Dataset excerpt:
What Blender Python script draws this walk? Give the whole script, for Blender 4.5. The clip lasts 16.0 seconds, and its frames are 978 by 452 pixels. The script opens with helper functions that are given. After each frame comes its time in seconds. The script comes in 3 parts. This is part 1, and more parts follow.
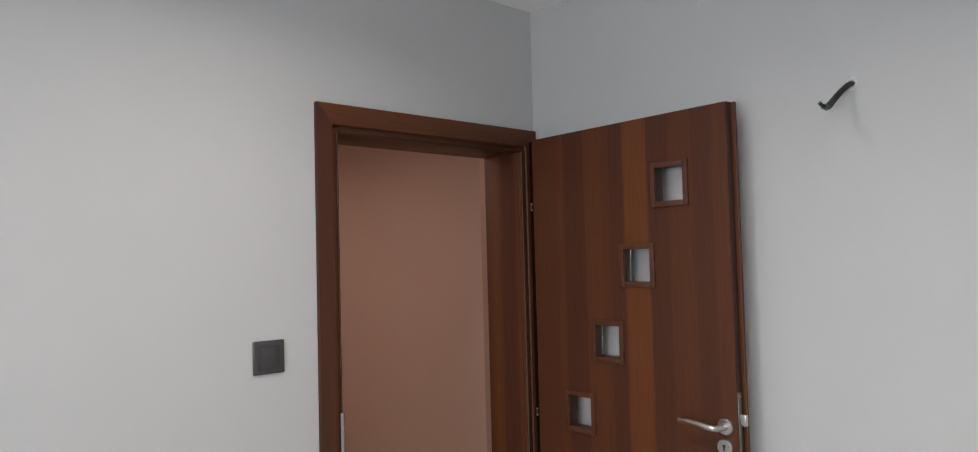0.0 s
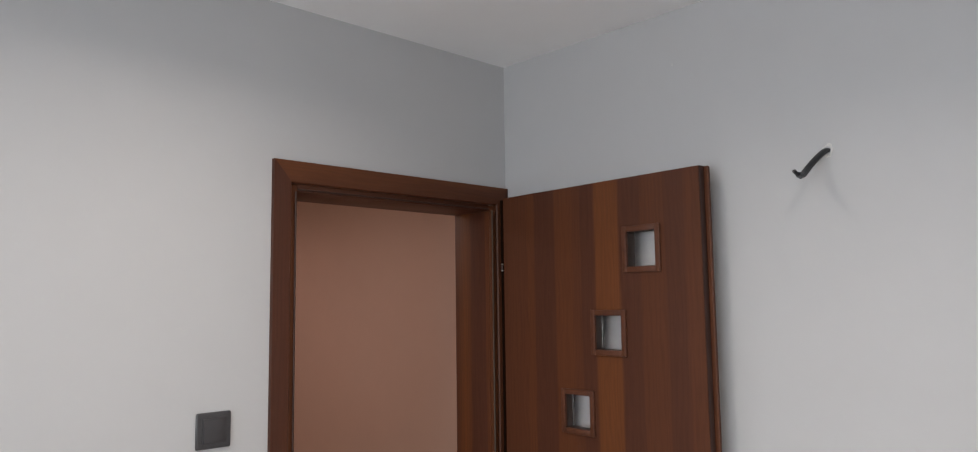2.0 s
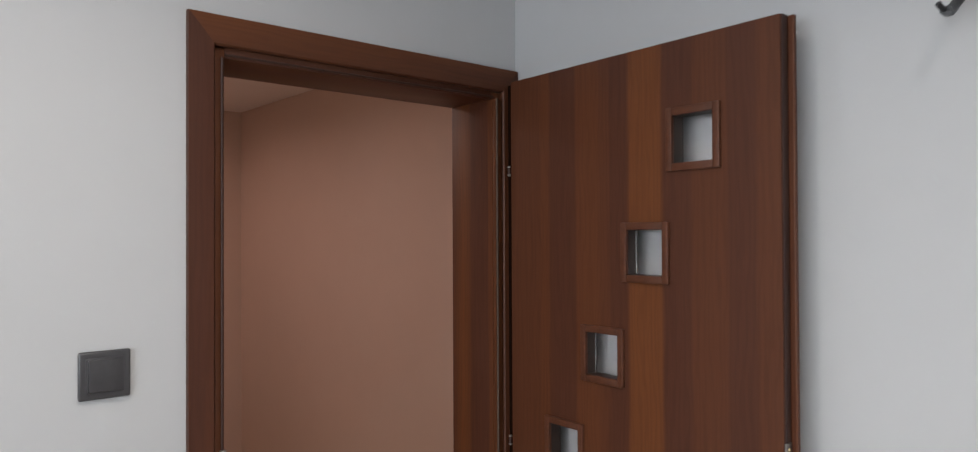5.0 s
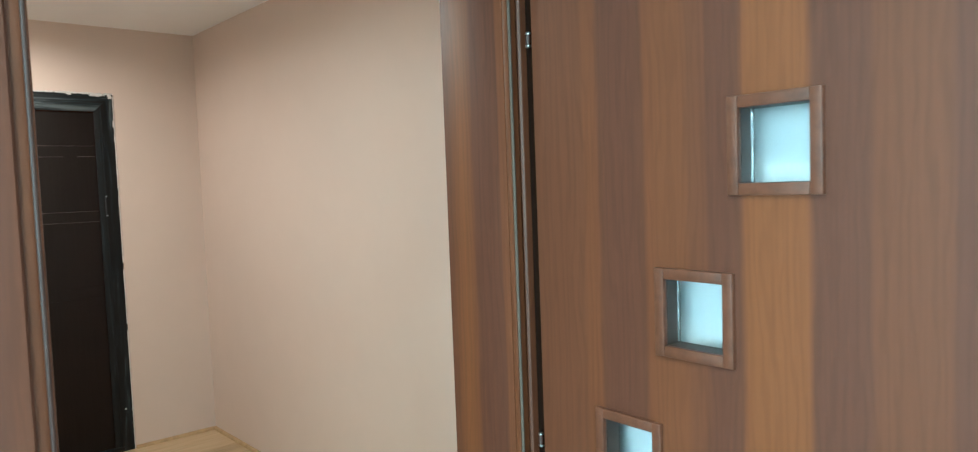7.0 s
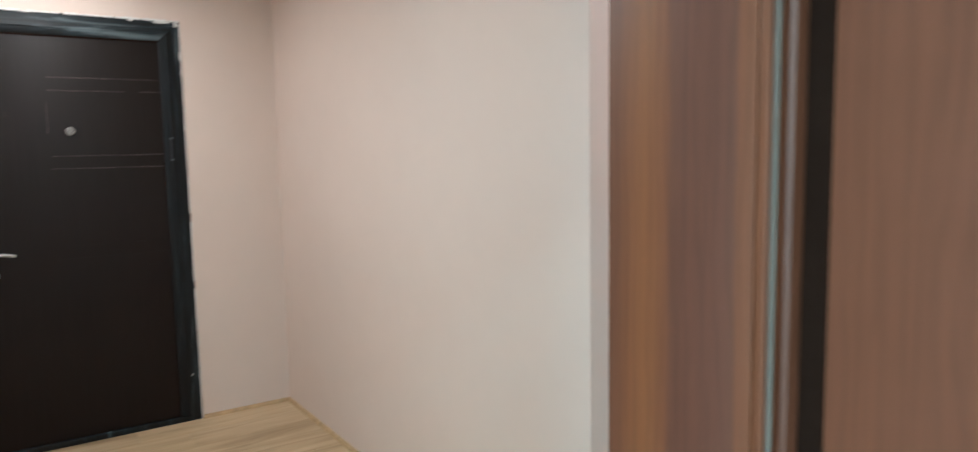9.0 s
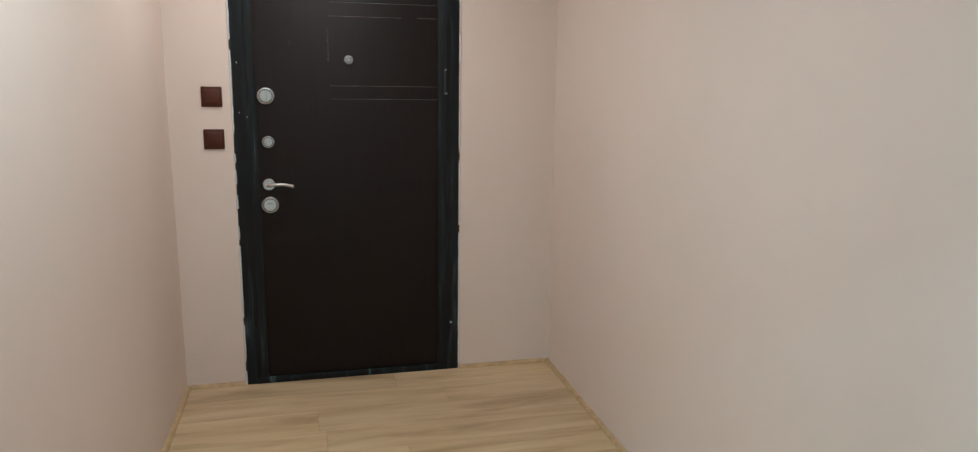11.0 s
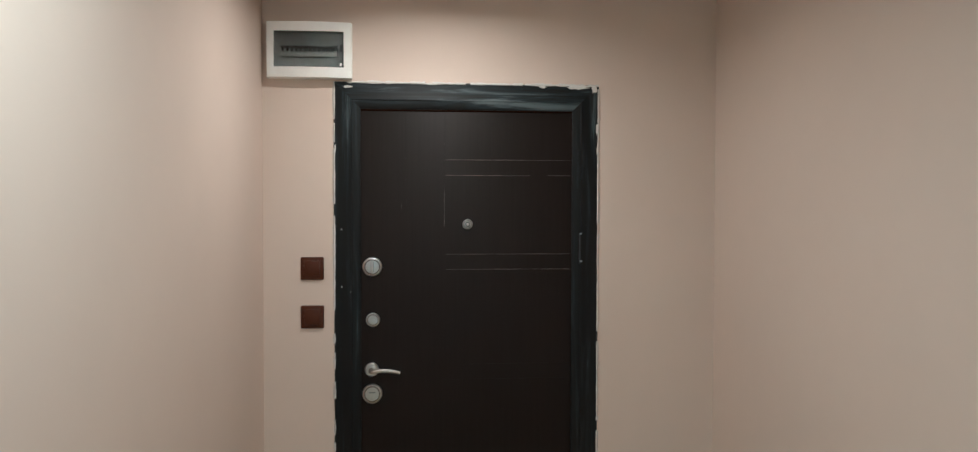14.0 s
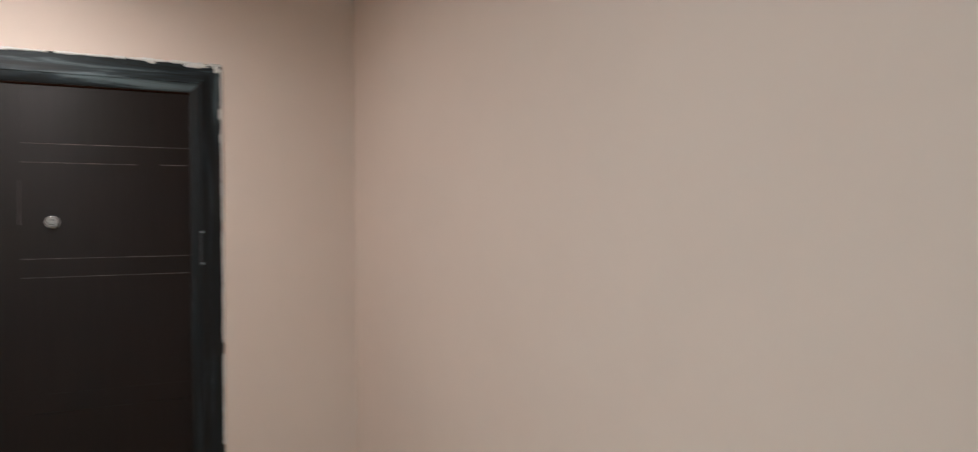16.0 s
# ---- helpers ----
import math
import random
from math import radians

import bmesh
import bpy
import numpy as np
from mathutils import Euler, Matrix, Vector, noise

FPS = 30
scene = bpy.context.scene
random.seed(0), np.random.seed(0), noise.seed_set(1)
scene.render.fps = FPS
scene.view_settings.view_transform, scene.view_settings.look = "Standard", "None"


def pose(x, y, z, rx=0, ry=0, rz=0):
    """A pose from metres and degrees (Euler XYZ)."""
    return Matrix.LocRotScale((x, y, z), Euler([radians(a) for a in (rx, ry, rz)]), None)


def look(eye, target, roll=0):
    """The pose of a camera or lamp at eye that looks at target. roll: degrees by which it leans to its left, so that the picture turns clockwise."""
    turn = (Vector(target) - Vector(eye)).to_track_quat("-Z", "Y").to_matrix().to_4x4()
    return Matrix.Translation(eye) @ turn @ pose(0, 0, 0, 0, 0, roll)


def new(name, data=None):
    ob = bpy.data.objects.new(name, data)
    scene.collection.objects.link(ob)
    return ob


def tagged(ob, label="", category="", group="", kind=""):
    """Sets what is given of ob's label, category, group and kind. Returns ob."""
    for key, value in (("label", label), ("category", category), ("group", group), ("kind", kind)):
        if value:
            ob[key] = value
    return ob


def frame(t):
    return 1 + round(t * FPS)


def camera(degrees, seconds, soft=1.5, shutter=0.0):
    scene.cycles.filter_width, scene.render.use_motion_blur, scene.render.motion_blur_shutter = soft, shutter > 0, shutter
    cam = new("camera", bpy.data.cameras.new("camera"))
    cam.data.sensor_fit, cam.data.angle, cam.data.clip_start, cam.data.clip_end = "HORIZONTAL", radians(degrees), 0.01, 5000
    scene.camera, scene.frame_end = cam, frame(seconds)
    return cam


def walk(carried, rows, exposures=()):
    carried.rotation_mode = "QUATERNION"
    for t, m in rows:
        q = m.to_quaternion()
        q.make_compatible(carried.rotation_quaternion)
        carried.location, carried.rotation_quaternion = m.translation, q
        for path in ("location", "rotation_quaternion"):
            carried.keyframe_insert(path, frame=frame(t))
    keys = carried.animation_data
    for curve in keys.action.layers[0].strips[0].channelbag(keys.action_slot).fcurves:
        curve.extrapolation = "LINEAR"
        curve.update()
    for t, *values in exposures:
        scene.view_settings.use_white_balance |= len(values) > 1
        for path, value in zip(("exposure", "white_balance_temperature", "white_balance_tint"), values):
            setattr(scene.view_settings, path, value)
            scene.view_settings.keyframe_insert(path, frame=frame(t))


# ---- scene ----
cam = camera(66.9, 16.0, soft=1.1, shutter=0.5)
PATH = [
    (0, (-1.903, -1.827, 1.547), (-0.552, -0.354, 1.635), -1.5),
    (0.5, (-1.903, -1.823, 1.55), (-0.557, -0.348, 1.669), -2.1),
    (1, (-1.859, -1.813, 1.572), (-0.552, -0.31, 1.748), -2.0),
    (1.5, (-1.812, -1.807, 1.585), (-0.457, -0.349, 1.781), -0.5),
    (2, (-1.798, -1.808, 1.607), (-0.428, -0.365, 1.811), -0.8),
    (2.5, (-1.807, -1.8, 1.612), (-0.442, -0.358, 1.846), -0.7),
    (3, (-1.742, -1.78, 1.604), (-0.456, -0.268, 1.843), -0.7),
    (3.5, (-1.681, -1.738, 1.585), (-0.341, -0.259, 1.712), -0.5),
    (3.7, (-1.645, -1.704, 1.578), (-0.292, -0.234, 1.674), -0.5),
    (5.8, (-1.206, -1.285, 1.5), (0.082, 0.244, 1.472), -0.0),
    (6, (-1.167, -1.226, 1.478), (0.165, 0.266, 1.418), 0.3),
    (6.5, (-1.07, -1.063, 1.486), (0.321, 0.373, 1.441), -1.6),
    (7, (-0.977, -0.957, 1.48), (0.345, 0.538, 1.361), -2.1),
    (7.5, (-0.878, -0.846, 1.453), (0.383, 0.704, 1.376), -0.4),
    (8, (-0.812, -0.712, 1.431), (0.416, 0.862, 1.309), 0.3),
    (8.5, (-0.718, -0.536, 1.416), (0.557, 1.001, 1.3), -1.1),
    (9, (-0.605, -0.379, 1.417), (0.511, 1.267, 1.198), -1.0),
    (9.5, (-0.511, -0.255, 1.449), (0.362, 1.519, 1.149), -0.1),
    (9.7, (-0.485, -0.215, 1.458), (0.292, 1.592, 1.093), -0.6),
    (11.8, (-0.416, 0.37, 1.44), (-0.124, 2.311, 1.057), 0.4),
    (12, (-0.399, 0.409, 1.444), (-0.176, 2.364, 1.086), -0.7),
    (12.5, (-0.374, 0.53, 1.452), (-0.245, 2.511, 1.204), -1.3),
    (13, (-0.471, 0.648, 1.487), (-0.261, 2.627, 1.289), -1.4),
    (13.5, (-0.484, 0.719, 1.533), (-0.299, 2.707, 1.43), -1.0),
    (14, (-0.421, 0.766, 1.581), (-0.249, 2.758, 1.529), 0.1),
    (14.5, (-0.345, 0.826, 1.565), (-0.148, 2.817, 1.573), 0.1),
    (15, (-0.303, 0.909, 1.539), (0.18, 2.85, 1.579), -0.7),
    (15.5, (-0.306, 0.928, 1.566), (0.481, 2.767, 1.534), -0.3),
    (16, (-0.069, 0.908, 1.484), (0.826, 2.697, 1.486), -0.6),
]
EXPOSURES = [
    (0.0, -0.08, 6500, 11), (2.0, -0.02, 6550, 13), (3.7, -0.02, 6600, 14), (5.8, 0.55, 5800, 0), (6.5, 1.4, 5000, -21), (7.0, 1.87, 4480, -32), (8.0, 1.98, 4200, -32), (9.0, 1.98, 4150, -29),
    (9.7, 1.88, 4150, -28), (11.8, 1.62, 4250, -32), (13.0, 1.44, 4300, -32), (14.0, 1.36, 4300, -32), (15.0, 1.46, 4320, -31), (16.0, 1.52, 4350, -28),
]
walk(cam, [(t, look(eye, target, roll)) for t, eye, target, roll in PATH], EXPOSURES)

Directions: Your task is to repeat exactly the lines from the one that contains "for t, m in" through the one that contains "for t, *values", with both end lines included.

Response for this exercise:
    for t, m in rows:
        q = m.to_quaternion()
        q.make_compatible(carried.rotation_quaternion)
        carried.location, carried.rotation_quaternion = m.translation, q
        for path in ("location", "rotation_quaternion"):
            carried.keyframe_insert(path, frame=frame(t))
    keys = carried.animation_data
    for curve in keys.action.layers[0].strips[0].channelbag(keys.action_slot).fcurves:
        curve.extrapolation = "LINEAR"
        curve.update()
    for t, *values in exposures:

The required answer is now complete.